Material ID show the total number of Nanite materials. Remember Nanite performs a full screen pass for every material, there every different color in this view is a full screen pass to lay down the G-Buffer. Use this with the Evaluate WPO view to see how many WPO materials are being used.

Raster bins is how the scene was grouped in to bins which represent batches of geometry. It could be a single bin but is typically 4, one for each of HW+SW in main and post passes. WPO will seriously mess this up especially if there are lots of WPO materials.

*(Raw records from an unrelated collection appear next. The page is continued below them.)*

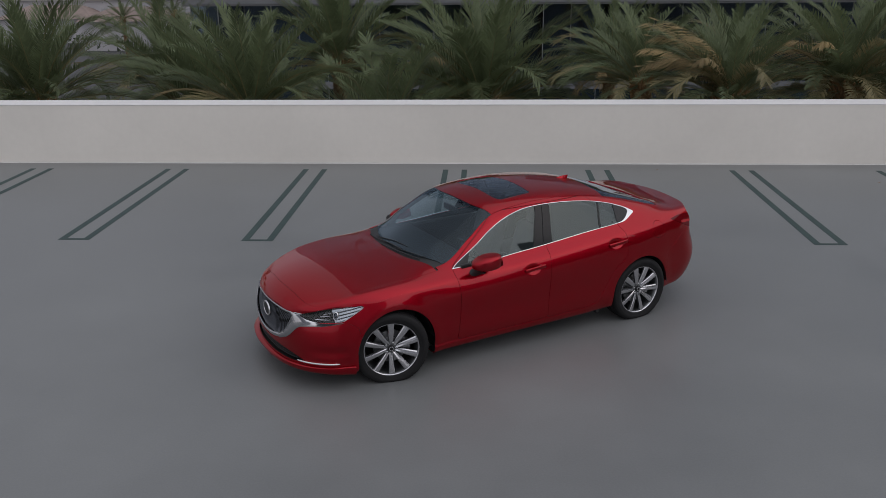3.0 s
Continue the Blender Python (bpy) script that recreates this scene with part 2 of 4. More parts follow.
def lathe(profile, n=48, m=Matrix(), bm=None, closed=False):
    """A ring of profile points (radius, along) turned about the local y axis."""
    bm = bm or bmesh.new()
    rings = []
    for k in range(n):
        a = 2 * math.pi * k / n
        rings.append([bm.verts.new(m @ Vector((r * math.cos(a), y, r * math.sin(a)))) for r, y in profile])
    for k in range(n):
        a, b = rings[k], rings[(k + 1) % n]
        for i in range(len(profile) - 1 + int(closed)):
            j = (i + 1) % len(profile)
            bm.faces.new((a[i], b[i], b[j], a[j]))
    return bm


def tube(points, radius, sides=8, bm=None, taper=None):
    """A round bar along points."""
    bm = bm or bmesh.new()
    pts = [Vector(p) for p in points]
    rings = []
    for i, p in enumerate(pts):
        way = (pts[min(i + 1, len(pts) - 1)] - pts[max(i - 1, 0)]).normalized()
        side = way.cross(Vector((0, 0, 1)) if abs(way.z) < .95 else Vector((1, 0, 0))).normalized()
        up = side.cross(way)
        r = radius if taper is None else radius * taper[i]
        rings.append([bm.verts.new(p + (side * math.cos(a) + up * math.sin(a)) * r) for a in (2 * math.pi * k / sides for k in range(sides))])
    for a, b in zip(rings, rings[1:]):
        for k in range(sides):
            bm.faces.new((a[k], b[k], b[(k + 1) % sides], a[(k + 1) % sides]))
    bm.faces.new(rings[0][::-1]), bm.faces.new(rings[-1])
    return bm


# ---- the roof deck and its parapet ----
STREET_Z = -11.0
bm = bmesh.new()
bmesh.ops.create_grid(bm, x_segments=8, y_segments=8, size=1500, matrix=pose(0, 400, STREET_Z))
tagged(part("ground", bm, STREET), "grey asphalt street level far below the deck", kind="structure")
WALL_Y, WALL_BACK, WALL_TOP, DECK_Z = 15.665, 16.20, 1.112, .016
tagged(block("floor", -46, 46, -40, WALL_BACK, STREET_Z, DECK_Z, DECK), "smooth grey coated concrete roof deck", kind="structure")


def parapet(name, x0, x1, y0, y1):
    w = block(name, x0, x1, y0, y1, 0, WALL_TOP - .016, WALL_PAINT)
    tagged(w, "off-white painted parapet wall with a pale coping", kind="structure")
    block("coping", x0 - .003, x1 + .003, y0 - .006, y1 + .006, WALL_TOP - .016, WALL_TOP, COPING, w, .004)
    return w


north = parapet("wall_north", -46, 46, WALL_Y, WALL_BACK)
bm = bmesh.new()
for k in range(92):       # cant strip, in lengths
    x = -46 + k
    vs = [bm.verts.new(v) for v in ((x, WALL_Y - .028, .017), (x + 1.0, WALL_Y - .028, .017), (x + 1.0, WALL_Y - .002, .036), (x, WALL_Y - .002, .036))]
    bm.faces.new(vs)
tagged(part("cant_strip", bm, CANT, north), "pale sealant strip along the foot of the wall")
parapet("wall_south", -46, 46, -40, -39.5)
parapet("wall_west", -46, -45.5, -39.5, WALL_Y)
parapet("wall_east", 45.5, 46, -39.5, WALL_Y)

# painted double bay lines, open towards the wall
bm = bmesh.new()
W, LW, Y0, Y1 = .43, .095, 11.035, 15.185
for x0, x1, y0, y1 in ((0, LW, Y0, Y1), (W - LW, W, Y0, Y1), (LW, W - LW, Y0, Y0 + .062)):
    n = 14
    for k in range(n):
        a, b = y0 + (y1 - y0) * k / n, y0 + (y1 - y0) * (k + 1) / n
        if y1 - y0 < 1 and k:
            break
        if y1 - y0 < 1:
            b = y1
        vs = [bm.verts.new((x, y, .0035)) for x, y in ((x0, a), (x1, a), (x1, b), (x0, b))]
        bm.faces.new(vs)
bmesh.ops.remove_doubles(bm, verts=bm.verts, dist=.0005)
ext = bmesh.ops.extrude_face_region(bm, geom=bm.faces[:])
bmesh.ops.translate(bm, vec=(0, 0, -.003), verts=[v for v in ext["geom"] if isinstance(v, bmesh.types.BMVert)])
line_mesh = mesh_of("parking_line", bm, STRIPE)
for k in range(-5, 7):
    ob = new("parking_line", line_mesh)
    ob.location = (-.445 + 2.528 * k, 0, DECK_Z)
    tagged(ob, "faded dark green double parking line on the grey deck", "parking line", "bay lines along the wall")

# small leaf scraps and stains on the deck
rng = random.Random(4)
for x, y in ((6.85, 14.35), (3.35, 15.2)):
    bm = bmesh.new()
    bmesh.ops.create_icosphere(bm, subdivisions=1, radius=.026, matrix=pose(x, y, DECK_Z + .006, 0, 0, rng.uniform(0, 180)) @ Matrix.Diagonal((1.5, .5, .12, 1)))
    tagged(part("dry_leaf", bm, TRUNK), "small dry brown leaf lying on the deck", "leaf", "leaves on the deck")


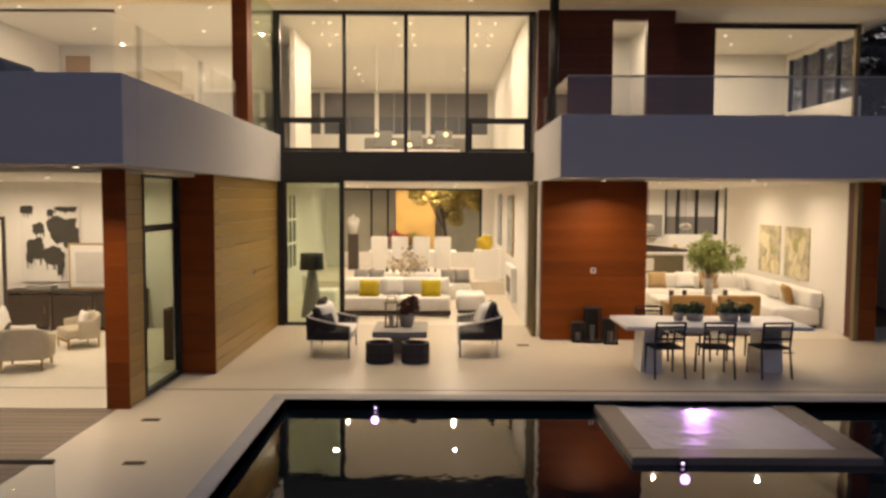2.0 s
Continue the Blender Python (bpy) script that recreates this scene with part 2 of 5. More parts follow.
w = struct("wall_pier", box(-3.31, -3.08, -4.91, -4.36, 0, 3.0), DARKRED, "narrow mahogany pier at the bedroom corner with cedar side")
planks(w, "x", -3.33, -3.04, -4.91, 0.0, 3.0, 0.30, 0.02, REDWOOD, -1)
planks(w, "y", -4.905, -4.36, -3.08, 0.0, 3.0, 0.19, 0.02, TANWOOD, 1)
w = struct("wall_pier", box(-3.10, -2.56, -2.94, -2.6, 0, 3.0), DARKRED, "mahogany pier where the wing steps back")
planks(w, "x", -3.10, -2.54, -2.94, 0.0, 3.0, 0.30, 0.02, REDWOOD, -1)
w = struct("wall_side", box(-3.2, -2.56, -2.6, 1.6, 0, 3.0), PLASTER, "cedar plank side wall of the bedroom wing")
planks(w, "y", -2.935, 1.58, -2.56, 0.0, 3.0, 0.19, 0.02, TANWOOD, 1)
# side window of the bedroom
w = thing("window_1", (0, 0, 0), "tall narrow corner window with black frame beside the pier", "window", kind="structure")
for b in (box(-3.13, -3.05, -4.36, -4.30, 0, 3.0), box(-3.13, -3.05, -3.02, -2.945, 0, 3.0), box(-3.13, -3.05, -4.30, -3.02, 0, 0.07), box(-3.13, -3.05, -4.30, -3.02, 2.92, 3.0), box(-3.13, -3.05, -4.30, -3.02, 2.19, 2.28)):
    part("window_frame", b, BLACK, w)
pane("pane", box(-3.10, -3.085, -4.30, -3.02, 0.07, 2.19), GREENGLASS, w)
pane("pane", box(-3.10, -3.085, -4.30, -3.02, 2.28, 2.92), GREENGLASS, w)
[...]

Overdraw This is a big one to check when looking for performance problems. Nanite only supports opaque geometry so in theory it should all nicely occlude and there should be minimal overdraw. This is mostly true but Nanite supports masked alpha which messes with the culling and it’s possible to make geometry that is difficult to cull. Remember it is clusters that are culled in the HZB not triangles therefore if any part of the cluster is visible the entire 128 triangle cluster is rendered. This makes things like foliage very difficult to cluster cull and you’ll see the overdraw and the number of rendered clusters go through the roof. Why is foliage problematic to render? First of all, it’s difficult to make 128 triangle clusters that have nice shape when projected into screen space - this makes getting false positives for visibility really easy. Second, it’s easy to get to holes in the depth buffer where a single pixel of the back plane or distant geometry is visible, these depth holes, even one pixel in size, push the HZB back to the farthest visible distance. When the mips of the HZB are generated, the output pixel is the furthest of all the input pixels, this makes the small HZB levels almost useless for culling as the farthest distance in any HZB pixel is the distant geometry or back plane.

Debug Rendering

Nanite has a lot of debug modes and visualizers in the editor. Some of the debug features force shaders to output to multiple frame buffers when they technically don’t need to. Any profiling should be done in a full retail build where these features will be disabled.